Of course, maybe these changes aren't what sells a client on your services in this industry. My advice would definitely make for a more honest, less-bullshit website, but it might not make for a more profitable company. Just don't expect a warm reception on social media sites, especially ones like HN that are known for cutting through the bullshit.

That said, you handled the shit I threw at you very well.

1 comments

Cynicism is definitely healthy.

* Very fair point, just added to our Asana.

* Client's money. We've spent about $20k of our money over the past six months or so. I would argue we're even more on the hook when it's someone else's money (and we do a lot of design / content marketing in house, that you may normally pay for externally), but I definitely take your point.

* Also fair point, but some data is better than no data IMO (otherwise how do you prioritize this massive list?). Open to suggestions though!

* Yeah we do try to; are you talking blog post now or playbook? We see our blog posts as living, dynamic products in their own right; we plan to update this with more useful information (and edit it down to remove unnecessary info) over time.

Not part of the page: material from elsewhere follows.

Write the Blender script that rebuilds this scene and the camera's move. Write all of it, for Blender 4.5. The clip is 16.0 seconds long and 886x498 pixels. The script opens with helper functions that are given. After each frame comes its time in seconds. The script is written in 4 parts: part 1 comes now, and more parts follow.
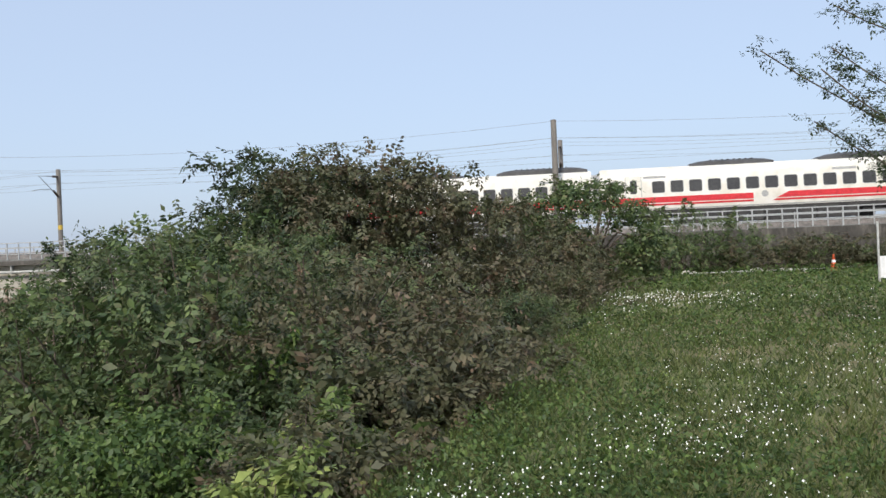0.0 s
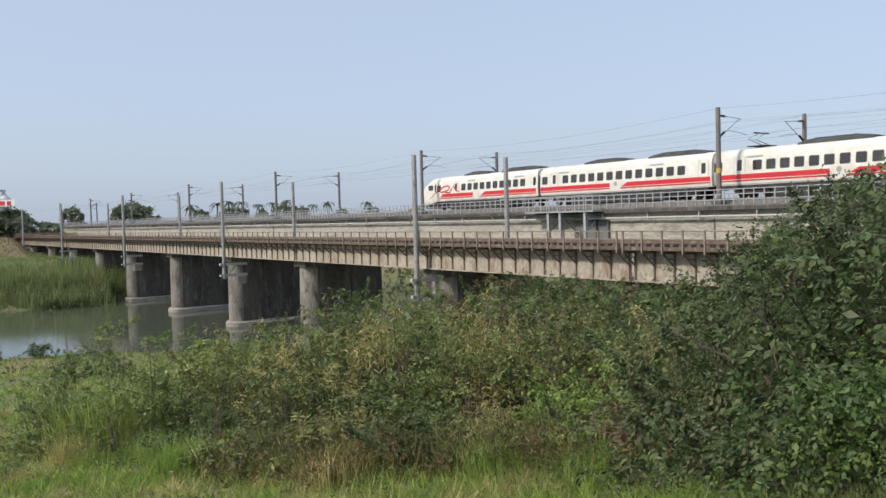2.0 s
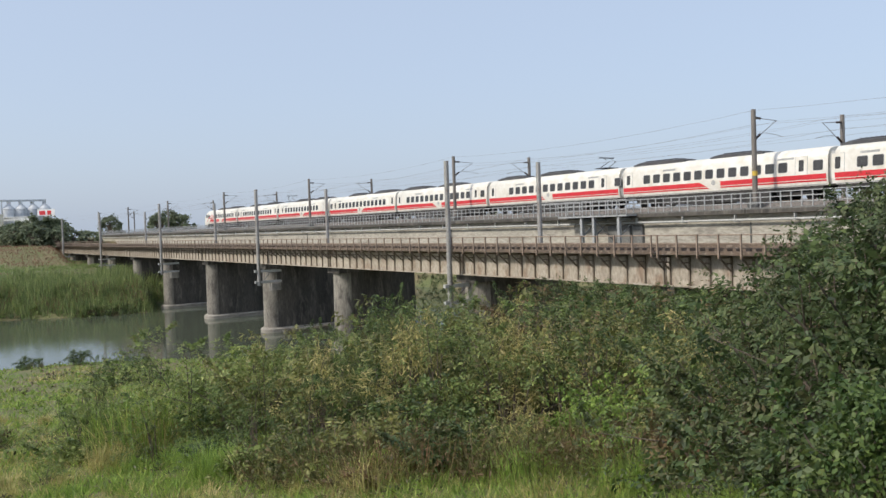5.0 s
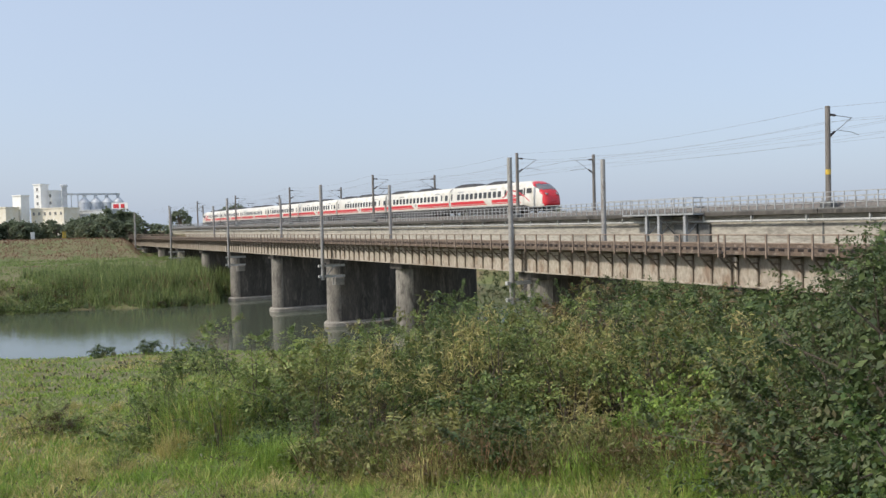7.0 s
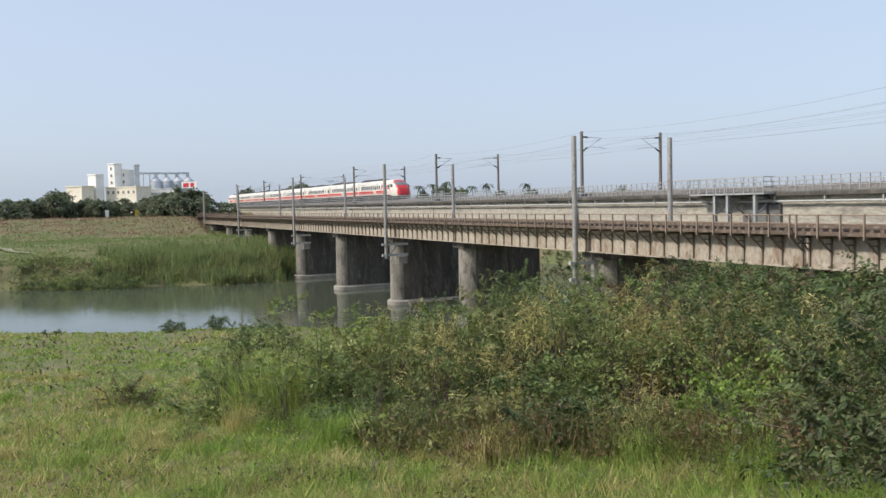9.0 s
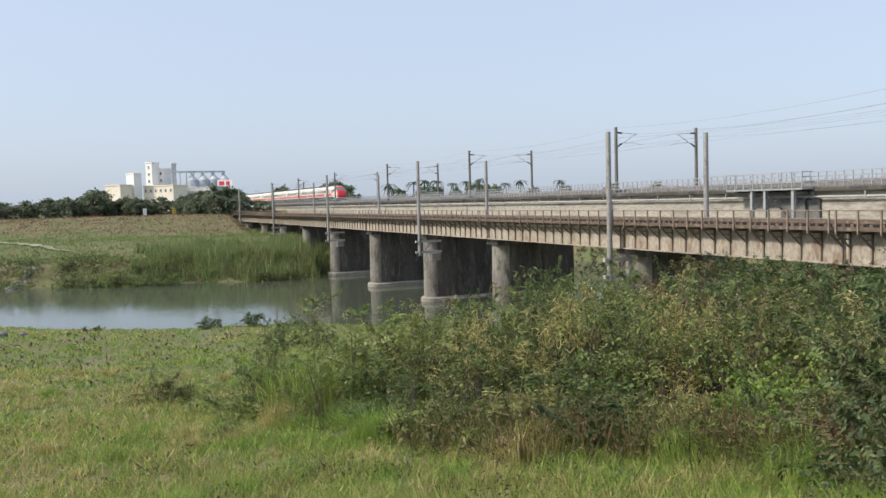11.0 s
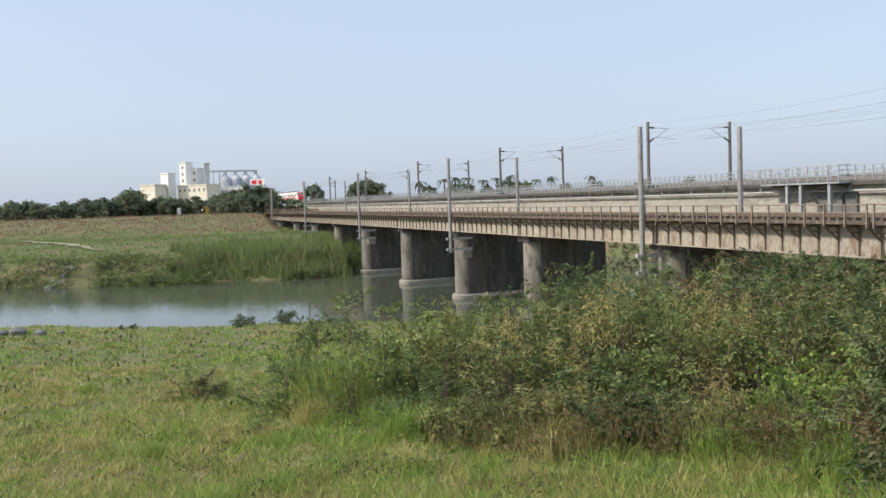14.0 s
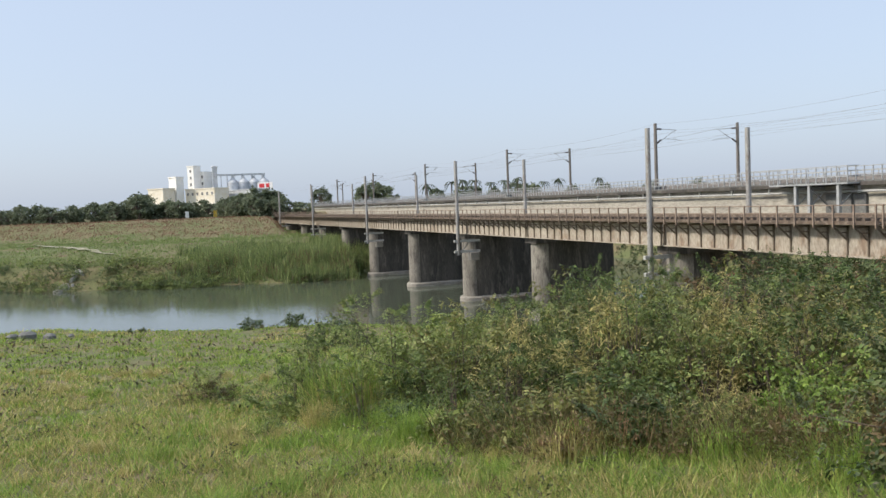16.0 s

* We actually get that feedback all the time. "I don't know what you guys do, but it looks cool" is like the main line we get when we talk to leads. However, the site converts at 19% (seriously) and we haven't been able to beat it yet by being more informative. Working on it!

<tips cap> I'm relishing people actually caring enough to take the time to (fairly) criticize us. Much better than languishing in obscurity. :-)

>Also fair point, but some data is better than no data IMO (otherwise how do you prioritize this massive list?). Open to suggestions though!

Like I said, just have a 1 through 4 system. 1 being most important (or vice versa). It's roughly the level of accuracy you have already, and it accurately portrays that these are estimations/opinions, not actually data-driven numbers.

Makes sense. Pretty big change conceptually so jotted it down for our next co-founders meeting.